* start *
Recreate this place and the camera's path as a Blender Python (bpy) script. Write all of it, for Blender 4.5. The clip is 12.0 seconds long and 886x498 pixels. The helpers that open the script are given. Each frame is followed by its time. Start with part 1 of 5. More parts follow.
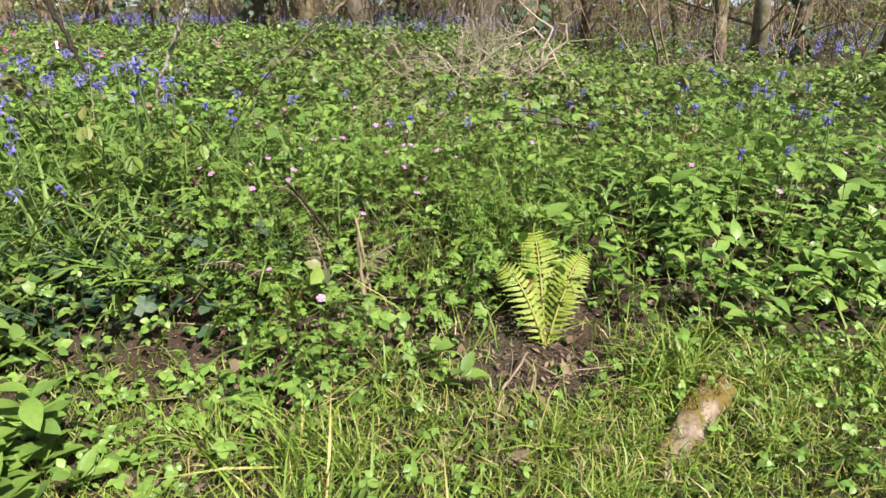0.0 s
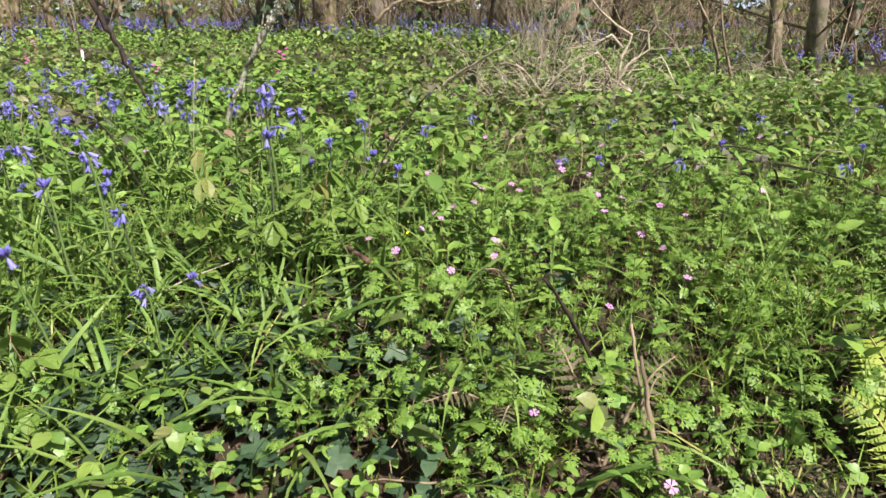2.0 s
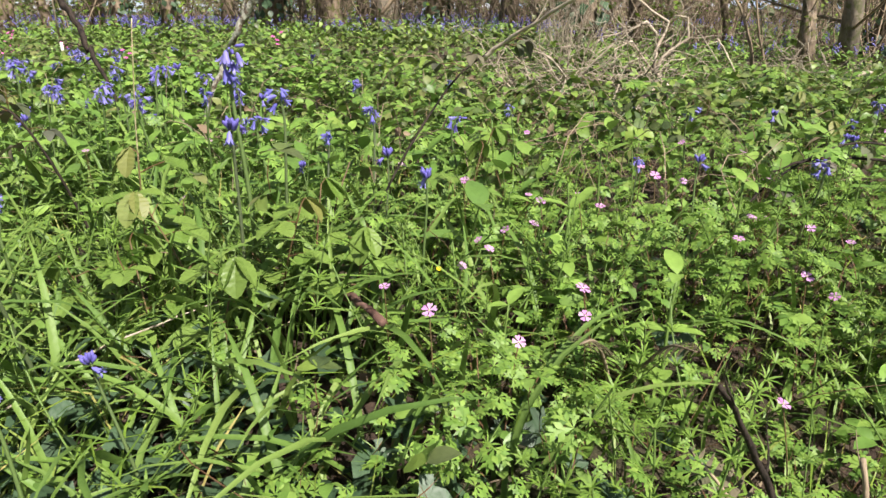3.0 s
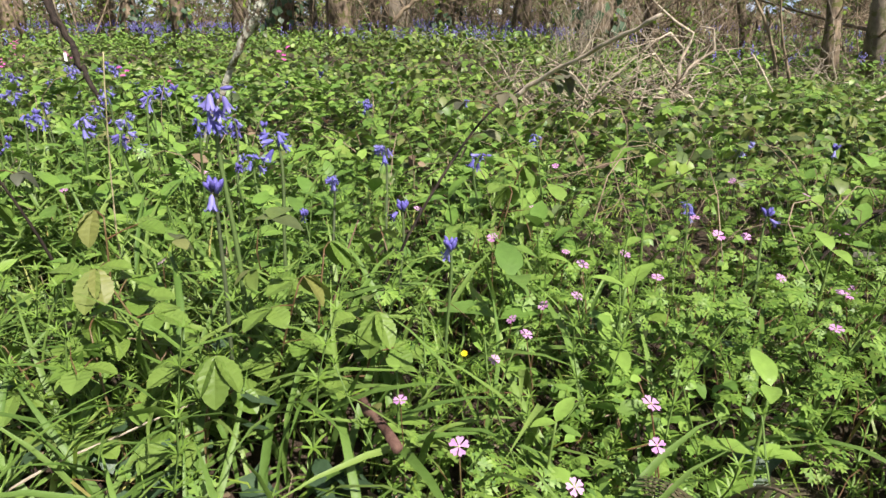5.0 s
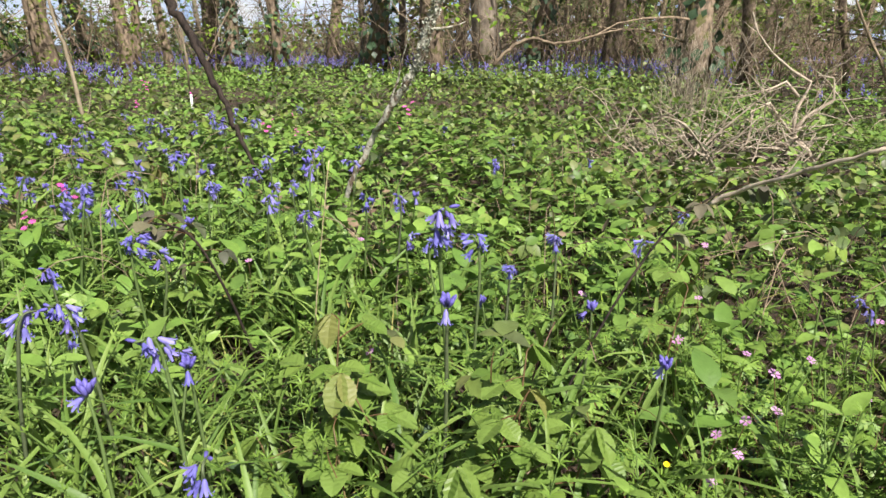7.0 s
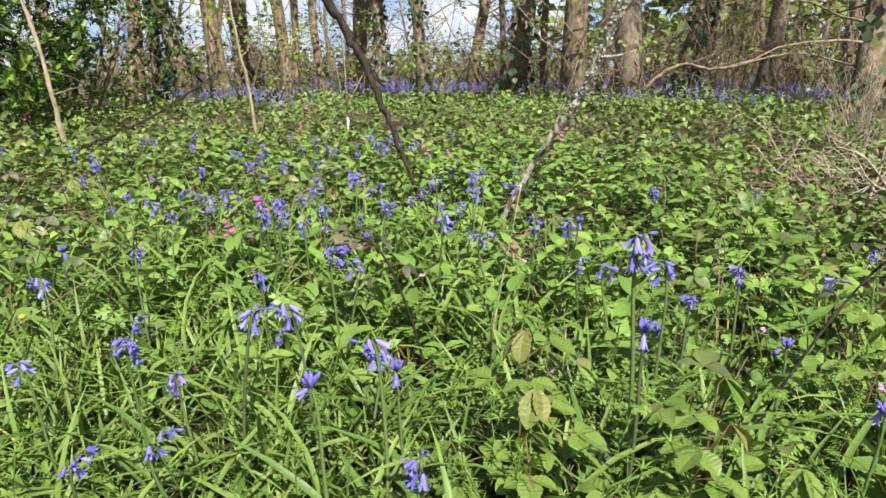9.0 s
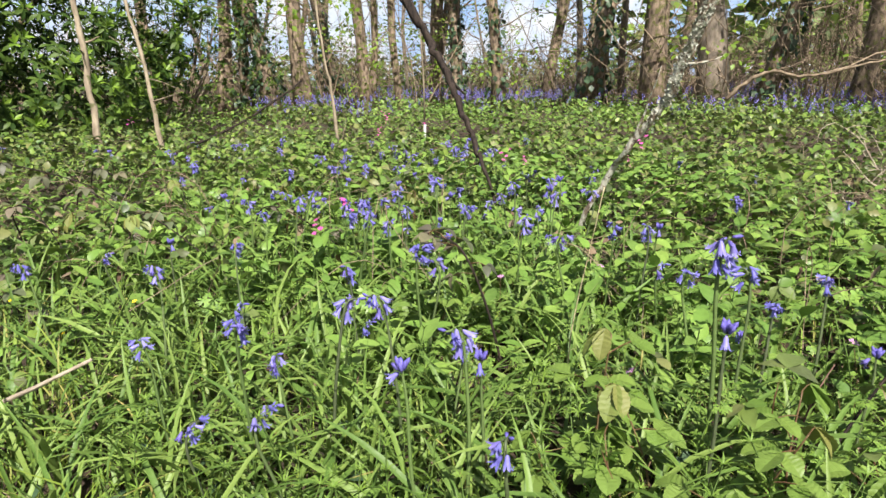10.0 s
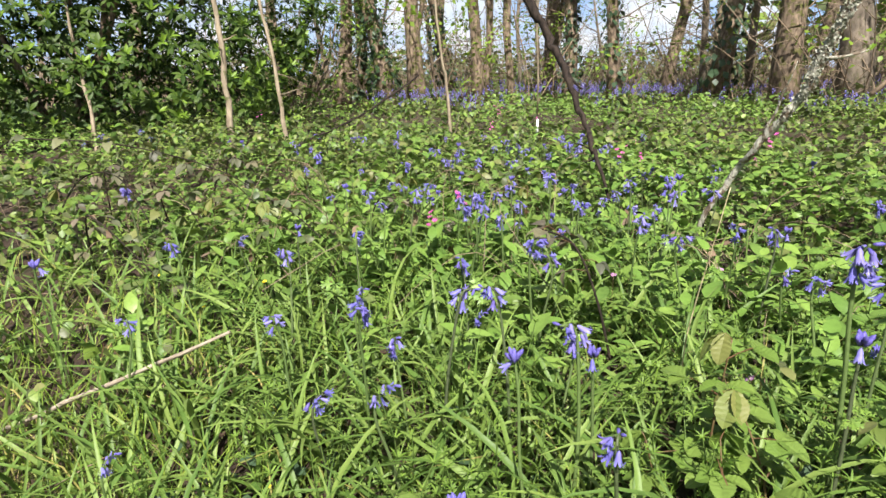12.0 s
* end *
### GIVEN INSTRUCTION:
Take the listing above and restate it word for word, without its pictures.

### SOLUTION:
Recreate this place and the camera's path as a Blender Python (bpy) script. Write all of it, for Blender 4.5. The clip is 12.0 seconds long and 886x498 pixels. The helpers that open the script are given. Each frame is followed by its time. Start with part 1 of 5. More parts follow.
0.0 s
2.0 s
3.0 s
5.0 s
7.0 s
9.0 s
10.0 s
12.0 s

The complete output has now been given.